The commission funds the center as well as the program each year, and Cook said she and Connell Towns, former commissioner and executive director for the center, wanted to bring the children to the meeting to show them how much their support is appreciated.

“Our summer program is very, very important for our young people in the Sardis area,” she said. “We had approximately 80-plus children every day during our enrichment program this summer.”

The center was open several weeks during the summer, and children had lunch, as well as several different activities each day to do.

“They had recreation like kickball, basketball and all kinds of activities going on outside,” she said.

“We also had the extension program come in. Mr. [Sean] Lett with the 4-H program came and did 4-H with the boys and girls one day a week.”

Cook said the children didn’t just get to play together. They also learned how to socialize and interact with others.

“They got to learn how to get along with one another. They learned how to come up with solutions for conflicts. They learned how to be respectful and all those kinds of things,” she said. “That’s just a little bit of what they learned, and then they got to play.”

The children also took a trip to Tuskegee University, where they got hands-on experience and learned about farming blueberries.

“Our children got to pick blueberries, they got to learn about farming and how farming has enriched our lives and is a good area to go into as far as educational wise,” Cook said.

Towns said before the center, which is the old Shiloh School, was opened, children did not have any place to go during the summer.
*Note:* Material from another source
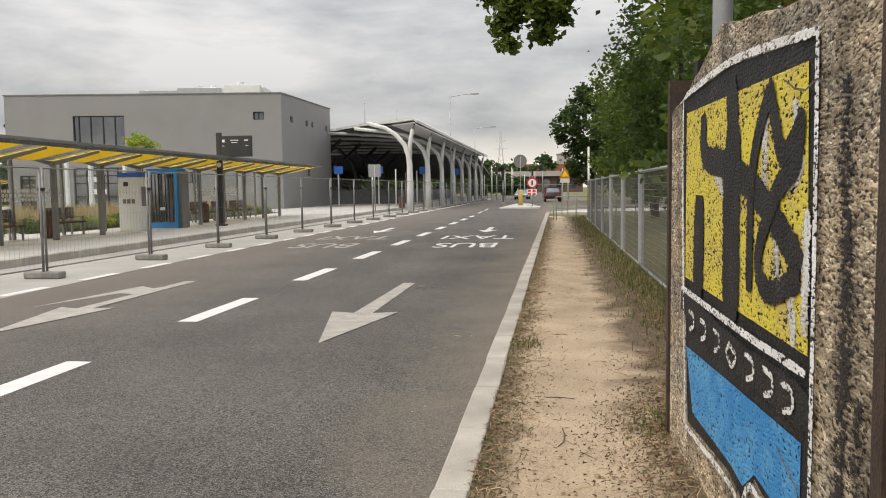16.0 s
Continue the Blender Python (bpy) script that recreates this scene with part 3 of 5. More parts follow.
for far in (11.9, 15.86, 19.6, 23.76, 28.02, 32.26, 36.5, 40.7, 44.9, 49.1, 53.3, 57.5, 61.7, 65.9):
    near = far - (2.9 if far < 12 else 2.05)
    marking("lane_line", [(-4.25, near), (-4.0, near), (-4.0, far), (-4.25, far)], MARK, "white dashed lane line on asphalt")
marking("lane_line", [(-2.33, 2.0), (-2.16, 2.0), (-2.16, 8.23), (-2.33, 8.23)], MARK_OLD, "worn greyish white line on asphalt")
for k in range(-3, 22):
    y = 18.5 + 2.13 * k
    x = -7.5 if y < 26 else max(-8.05, -7.5 - 0.075 * (y - 26))
    marking("edge_line", [(x - 0.2, y - 1.15), (x, y - 1.15), (x, y), (x - 0.2, y)], MARK, "short white dashes along the bus bay", 0.009)
marking("edge_line", [(-8.3, 66), (-8.12, 66), (-7.9, 130), (-8.08, 130)], MARK, "white line along the bus bay", 0.009)
for x0, z0 in ((-4.2, 70), (-4.3, 76), (-4.6, 100)):
    marking("lane_line", [(x0 - 0.12, z0), (x0, z0), (x0 - 0.1, z0 + 4), (x0 - 0.22, z0 + 4)], MARK, "white lane line on asphalt")


def arrow(x, y, s, material=MARK_OLD):
    """Straight-ahead arrow whose head points towards -y."""
    o = [(0, 0), (0.43 * s, 2.05), (0.12 * s, 1.95), (0.12, 5.1), (-0.08, 5.1), (-0.12 * s, 1.95), (-0.43 * s, 2.05)]
    marking("lane_arrow", [(x + a, y + b) for a, b in o], material, "pale painted lane arrow on asphalt", 0.008)


arrow(-2.13, 29.0, 1.0)
arrow(-6.05, 29.2, 0.95)
marking("lane_arrow", [(-6.9, 31.2), (-6.55, 33.6), (-6.2, 33.3), (-6.0, 34.2), (-5.93, 34.2), (-6.05, 32.6), (-6.45, 32.7)], MARK_OLD, "pale painted turning arrow on asphalt")
for cx in (-2.1, -6.1):
    for word, y in (("BUS", 42.9), ("TAXI", 46.4)):
        ob = words("lane_lettering", word, 1.05, MARK if cx > -4 else MARK_OLD, pose(cx, y, 0.004, 0, 0, 180), bold=0.006, stretch=2.3)
        tagged(ob, f"white painted word {word} on the asphalt", "road marking", kind="structure")
    marking("lane_arrow", [(cx, 49.0), (cx + 0.38, 50.6), (cx + 0.1, 50.4), (cx + 0.1, 52.6), (cx - 0.1, 52.6), (cx - 0.1, 50.4), (cx - 0.38, 50.6)], MARK, "white painted lane arrow on asphalt")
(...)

“It means a whole lot to me that we’re able to provide a service to our children during the summer,” he said. “For a while, children got out of school for the summer, and they didn’t have anything to do.”

Towns said he hopes to expand the program next year to las the entire summer instead just a few weeks.

“Sixteen years ago I never dreamed it would turn out to be like this,” Commission Chairman Kim Ballard told Towns.

While a card and a gift basket may seem like a small gesture, Cook said it goes a long way in showing their appreciation and how much the program means to the children.

“I think it really enriched the children’s lives,” Cook said.

“They had something to do, something to look forward to during the summer.”